Turn your “first five” pages into fireworks

If you are querying (fiction) right now, like me, you will have learned, or are about to learn, the astronomical importance of your first five pages. They must be stellar. Genius. Da bomb. According to Elizabeth Sims, the very prospect of writing these pages “should not intimidate, but excite the hell out of you.”

I am working on a new Young Adult (YA) manuscript and once again, am squaring off with my first five pages. They have gotta rock. And they must be “honest, original, and brave” (thx Liz). So, in search of inspiration and technique tips on how to make my pages rock—and roll, I find myself on Jane Friedman’s award-winning blog, There Are No Rules. This is my ultimate go-to site for help and advice from the pros. This woman is on fire; she is a vault of information awesomeness for writers, like you and me. And who doesn’t love a late-sleeping, bourbon-drinking editor?

Let’s talk about the opening of your novel. Very few agents or editors will even read beyond the first page, first five pages tops. If your opening doesn’t grab them, you are paper toast. In those first five pages, you have to establish a hook, introduce a protagonist, highlight the main story problem, and establish the story’s setting, genre, and tone. And of course, not neglect your job of entertaining the reader. Page turns. You need page turns (or finger swooshes for all you e-readers out there).  

Jane has critiqued thousands of first pages and offers a superabundance of advice for compelling openings and killer characterization. She also did this really cool thing where she tweeted a stream of tips for opening pages. Score!

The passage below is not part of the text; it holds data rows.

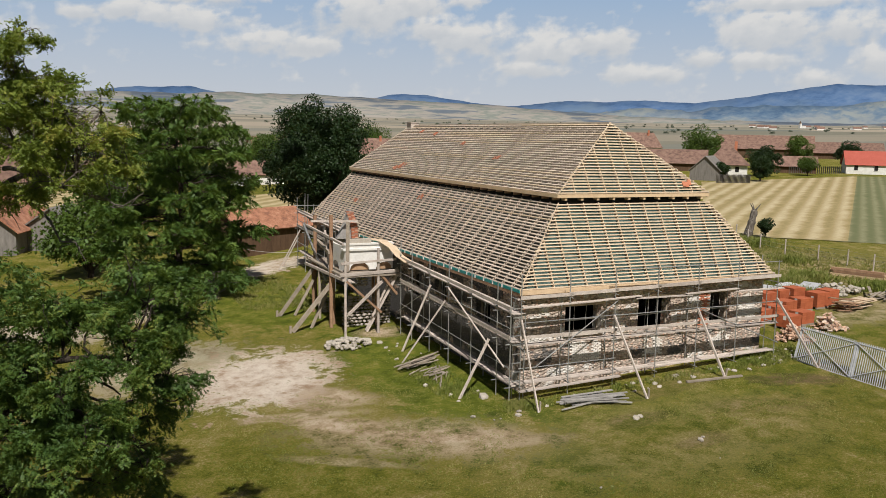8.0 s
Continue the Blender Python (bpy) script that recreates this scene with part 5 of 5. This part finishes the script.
# ---- village ----
def house(name, label, x, y, turn, w, d, wall_h, roof_h, wall_mat, roof_mat, hip=0.0, wins=3, over=0.35, chimney=True, z=None):
    """A farmhouse or barn: walls, pitched or hipped roof with thickness, windows and a chimney."""
    h = thing(name, label, "house" if wins else "barn")
    h.matrix_world = pose(x, y, (gz(x, y) if z is None else z) - 0.1, 0, 0, turn)
    b = bmesh.new()
    box(b, -w / 2, w / 2, -d / 2, d / 2, -0.5, wall_h)
    if not hip:
        for s in (-1, 1):
            t3 = [b.verts.new(p) for p in ((s * (w / 2 - 0.02), -d / 2, wall_h), (s * (w / 2 - 0.02), d / 2, wall_h), (s * (w / 2 - 0.02), 0, wall_h + roof_h))]
            b.faces.new(t3)
    part("wall", b, wall_mat, h)
    b = bmesh.new()
    ex, ey, r = w / 2 + over, d / 2 + over, max(0.05, w / 2 + over - hip)
    k = roof_h * over / (d / 2)
    e = [(-ex, -ey, wall_h - k), (ex, -ey, wall_h - k), (ex, ey, wall_h - k), (-ex, ey, wall_h - k)]
    rg = [(-r, 0, wall_h + roof_h), (r, 0, wall_h + roof_h)]
    for f in ((e[0], e[1], rg[1], rg[0]), (e[2], e[3], rg[0], rg[1])) + (((e[1], e[2], rg[1]), (e[3], e[0], rg[0])) if hip else ()):
        b.faces.new([b.verts.new(p) for p in f])
    bmesh.ops.remove_doubles(b, verts=b.verts, dist=0.001)
    bmesh.ops.recalc_face_normals(b, faces=b.faces)
    bmesh.ops.solidify(b, geom=b.faces[:], thickness=0.12)
    roof = part("roof", b, roof_mat, h)
    for i in range(wins):
        xx = -w / 2 + w * (i + 0.5) / wins
        b = bmesh.new()
        box(b, xx - 0.4, xx + 0.4, -d / 2 - 0.04, -d / 2 + 0.1, 0.9, min(2.1, wall_h - 0.35))
        win = part("window", b, M_DARK, h)
        b = bmesh.new()
        box(b, xx - 0.5, xx + 0.5, -d / 2 - 0.09, -d / 2 + 0.02, 0.8, 0.9)
        part("sill", b, M_WHITEWASH, win)
    if chimney:
        b = bmesh.new()
        box(b, w * 0.2 - 0.3, w * 0.2 + 0.3, -0.9, -0.3, wall_h + roof_h * 0.4, wall_h + roof_h + 0.7)
        part("chimney", b, M_TILE, roof)
    return h


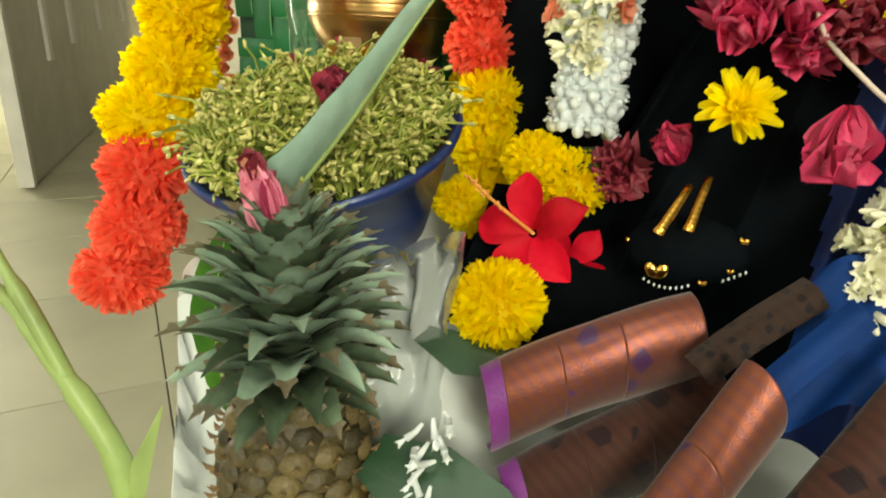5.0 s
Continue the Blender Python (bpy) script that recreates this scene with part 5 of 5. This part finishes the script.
for row in range(9):
    z = 0.008 + 0.0122 * row
    rr = 0.045 * math.sqrt(max(0.05, 1 - ((z - 0.05) / 0.072) ** 2)) + 0.0005
    cnt = max(8, int(2 * math.pi * rr / 0.0185))
    for i in range(cnt):
        a = 2 * math.pi * (i + 0.5 * (row % 2)) / cnt
        d = Vector((math.cos(a), math.sin(a), (z - 0.05) * 12 * 0.6))
        ob = part("fruitlet", FRUITLET, pine, Matrix.Translation((rr * math.cos(a), rr * math.sin(a), z)) @ Vector((d.x, d.y, d.z)).to_track_quat("Z", "Y").to_matrix().to_4x4())
for k in range(112):
    t = k / 111
    a = k * 2.39996
    z = 0.104 + 0.085 * t
    lean = radians(108 - 72 * t)
    L, W = 0.054 + 0.022 * math.sin(math.pi * min(1, t * 1.1)), 0.029 - 0.006 * t
    d = Vector((math.cos(a), math.sin(a), 0))
    pts, x, zz = [], 0.008, 0.0
    for i in range(7):
        an = lean - 0.55 + 1.15 * (i / 6) ** 2
        pts.append(d * x + Vector((0, 0, z + zz)))
        x += math.sin(an) * L / 6
        zz += math.cos(an) * L / 6
    g = ribbon(pts, [W * 1.1, W * 1.15, W, W * 0.85, W * 0.6, W * 0.34, 0.001], Vector((0, 0, 1)) - d * 0.7, 0.2)
    # saw teeth along the margins
    for i in range(1, 6):
        for s in (-1, 1):
            p = Vector(g.v[i * 5 + (0 if s < 0 else 4)])
            q = Vector(g.v[(i + 1) * 5 + (0 if s < 0 else 4)])
            o = (p - pts[i]).normalized()
            g.add([p, p.lerp(q, 0.45), p.lerp(q, 0.3) + o * 0.0030], [(0, 1, 2)], 1)
    # dry brown margins and tip
    for f in range(24):
        if f // 4 == 5 and k % 2:
            g.m[f] = 1
    part("crown_leaf", g.mesh("crown_leaf", [M_PINELEAF2 if t > 0.15 and k % 3 else M_PINELEAF, M_PINEDRY]), pine)
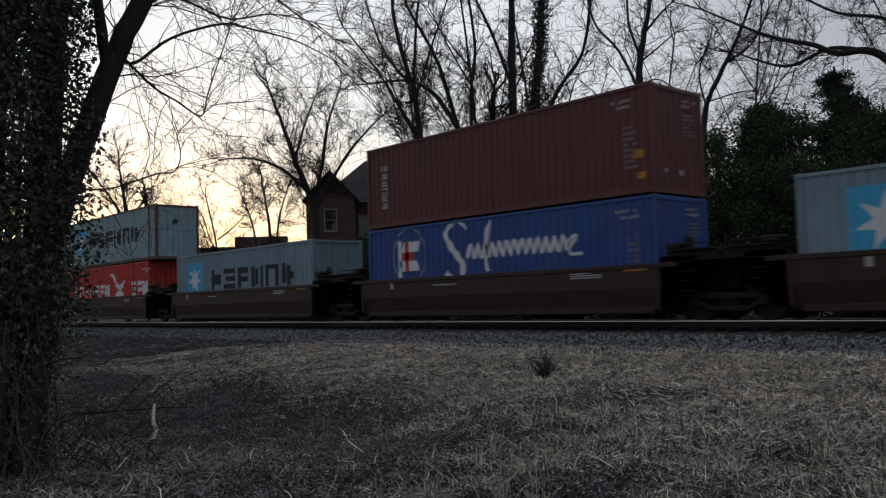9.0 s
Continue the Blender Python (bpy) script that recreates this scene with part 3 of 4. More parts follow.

My top 10 favourite tweeted tips from Jane’s First-Five Critiques:

  • Don’t start stories that start in the conditional perfect. Just get to the REAL world, please!
  • Avoid dialogue that offers mini-biographies of people (to fill reader in on back story).
  • Avoid story openings w/characters asleep or waking up. Almost as annoying: Openings w/characters watching other characters sleep.
  • Most difficult part of 1st page critiques: Many writers have not found rhythm yet. Best way to illustrate, click here.
  • Problematic: Opening up w/character’s inner monologue, contemplating themselves/life. Are you as good as Dostoevsky?
  • I love an opening that in 300 words can make me really fall in love with (or hate) a character. I’m hooked!
  • I do not recommend you start your story w/character thinking, “This isn’t happening.” (This opening is in fact quite common!)
  • Very tough: Starting your story w/dialogue & little/no indication of who is speaking or what context is. Readers get lost.
  • Most writers overwrite. More detail/description, more explaining than needed. Even I do it. But you have to go back & cut cut cut!
  • Least favorite opening: Description of perfect weather outside, w/character waking in bed, peering out window, thinking about day.

Follow Jane (@JaneFriedman) on Twitter.

Looking for additional resources?

8 Ways to Write a 5-Star Chapter One

The First Five Pages: A Writer’s Guide to Staying Out of the Rejection Pile by Noah Lukeman

Hooked: Write Fiction that Grabs the Reader at Page One, by Les Edgerton

“Now is the time to gather your guts, smile and let it rip.”

                                                                                                    ~Elizabeth Sims

Time to go turn those first five pages into fireworks! Katy Perry would be proud.



Filed under Getting published, Inspiration, Motivation, Writing resources

12 responses to “Turn your “first five” pages into fireworks

  1. 🙂 Thanks so much for the mention!

  2. bjas

    Jane, you rock. Thanks for visiting our blog!

  3. Holy crap – how have I not been twitter-stalking (twalking?) this woman before now? Thanks for this MOST excellent post, BJas!


  4. bjas

    Jane is a follow-must for all writers out there!

  5. I often decide whether or not to buy a book by skimming the first few pages then randomly picking a few other pages. I do the same when I look at new blogs.

    I like your blog, the topics you pick to write about. Plus, you’re a .ca domain and I’m in Ontario too. Just not south enough.

  6. bjas

    Yeah, actually I do the same when visiting new blogs. Thanks for spending time on our blog, that is a huge compliment to us. And we LOVE fellow Ontario writers! Thanks again, Laura. PS: if you have topic ideas you’d like to see us cover, let us know.

  7. Elena Aitken

    Excellent post, thank you!
    And a great reminder of those all too important pages. I think I’ll go back and edit/worry/obsess

  8. Yeah, I think we all do our fair share of editing…worrying…obsessing!

  9. Oh, and yes, the first sentence counts just as much! Check this article out at Pimp My Novel, on what makes a good first sentence: http://pimpmynovel.blogspot.com/2010/08/guest-post-what-makes-good-first.html

  10. Glad you liked my article. Right now I’m developing new article ideas for Writer’s Digest; any topics you’d like to see me address?